- What needs to be done: Give all the lines below again, exactly, with no pictures.

- Data block:
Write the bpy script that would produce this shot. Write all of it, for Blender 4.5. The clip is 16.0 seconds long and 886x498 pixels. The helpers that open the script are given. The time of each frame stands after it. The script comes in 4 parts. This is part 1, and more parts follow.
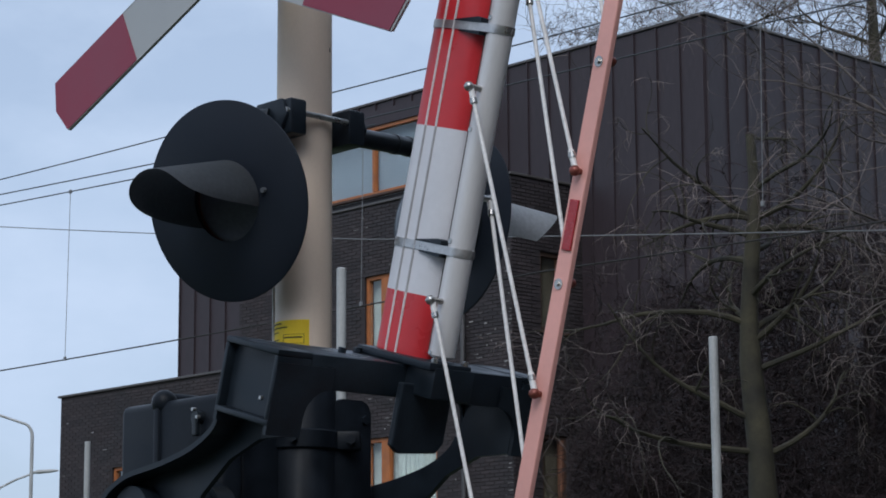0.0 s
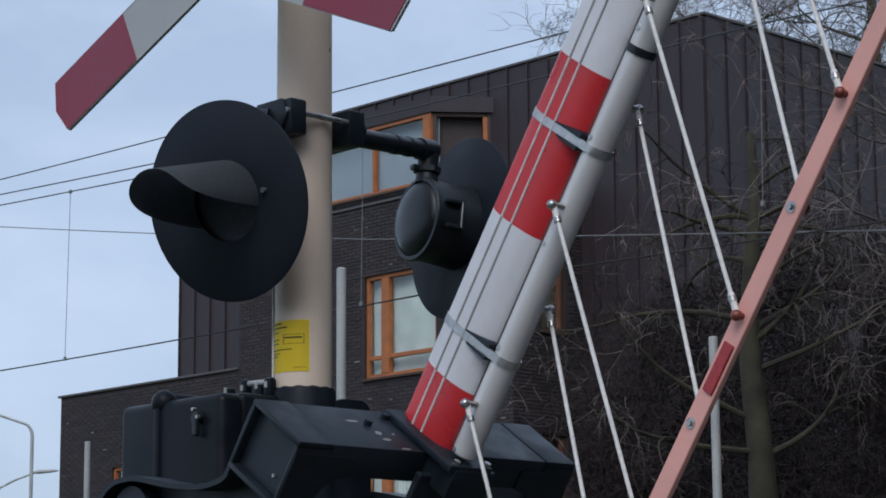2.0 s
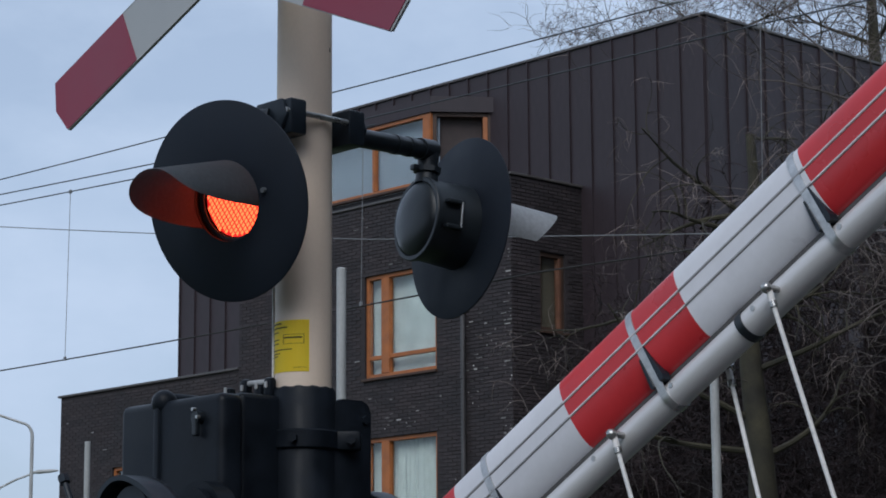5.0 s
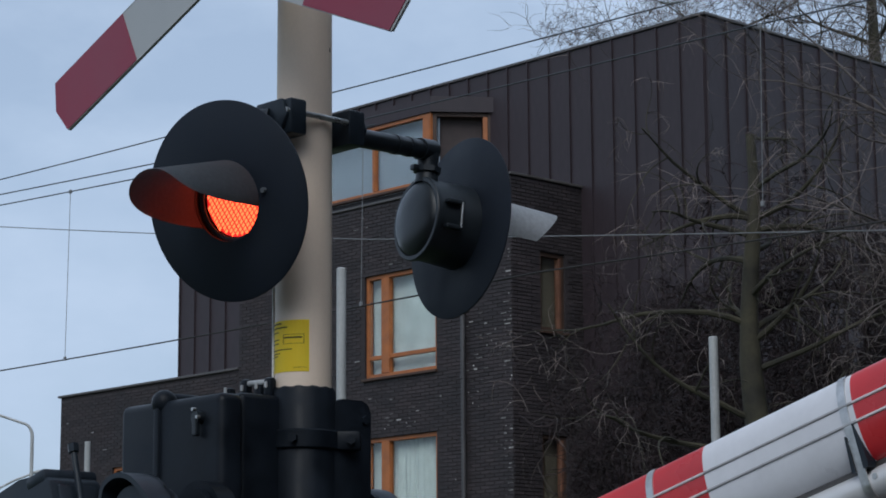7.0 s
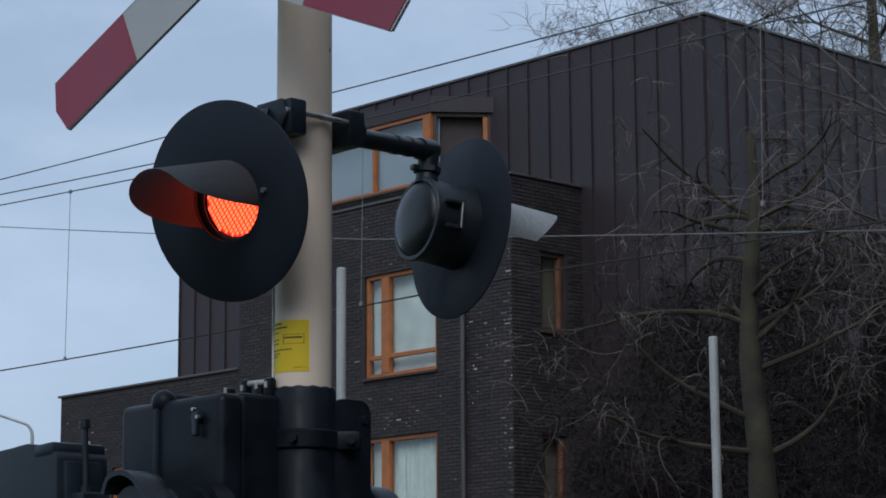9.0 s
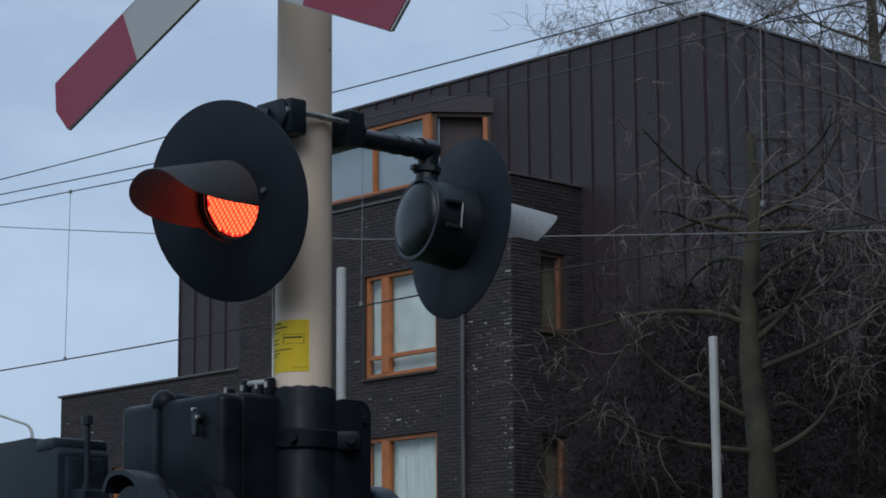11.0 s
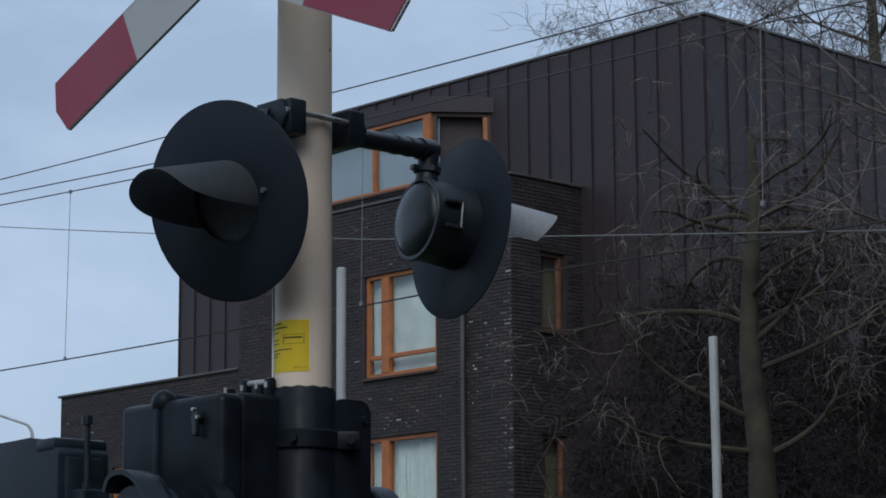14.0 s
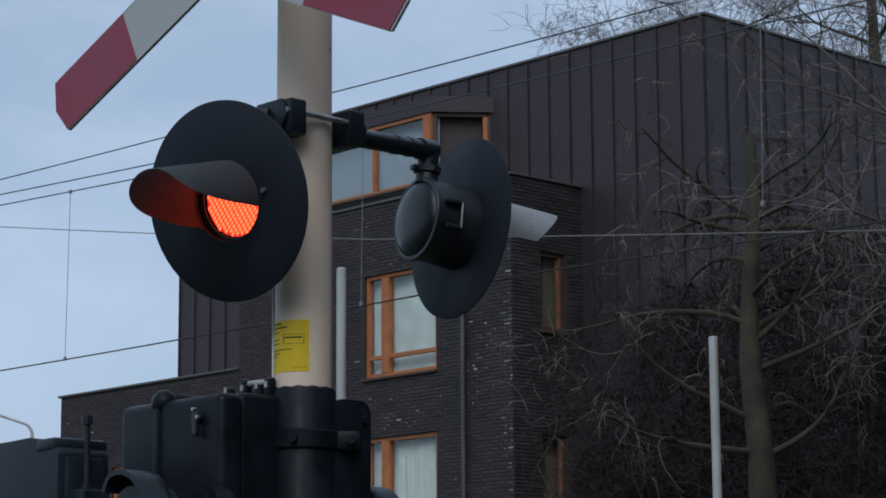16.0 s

- Answer in full:
Write the bpy script that would produce this shot. Write all of it, for Blender 4.5. The clip is 16.0 seconds long and 886x498 pixels. The helpers that open the script are given. The time of each frame stands after it. The script comes in 4 parts. This is part 1, and more parts follow.
0.0 s
2.0 s
5.0 s
7.0 s
9.0 s
11.0 s
14.0 s
16.0 s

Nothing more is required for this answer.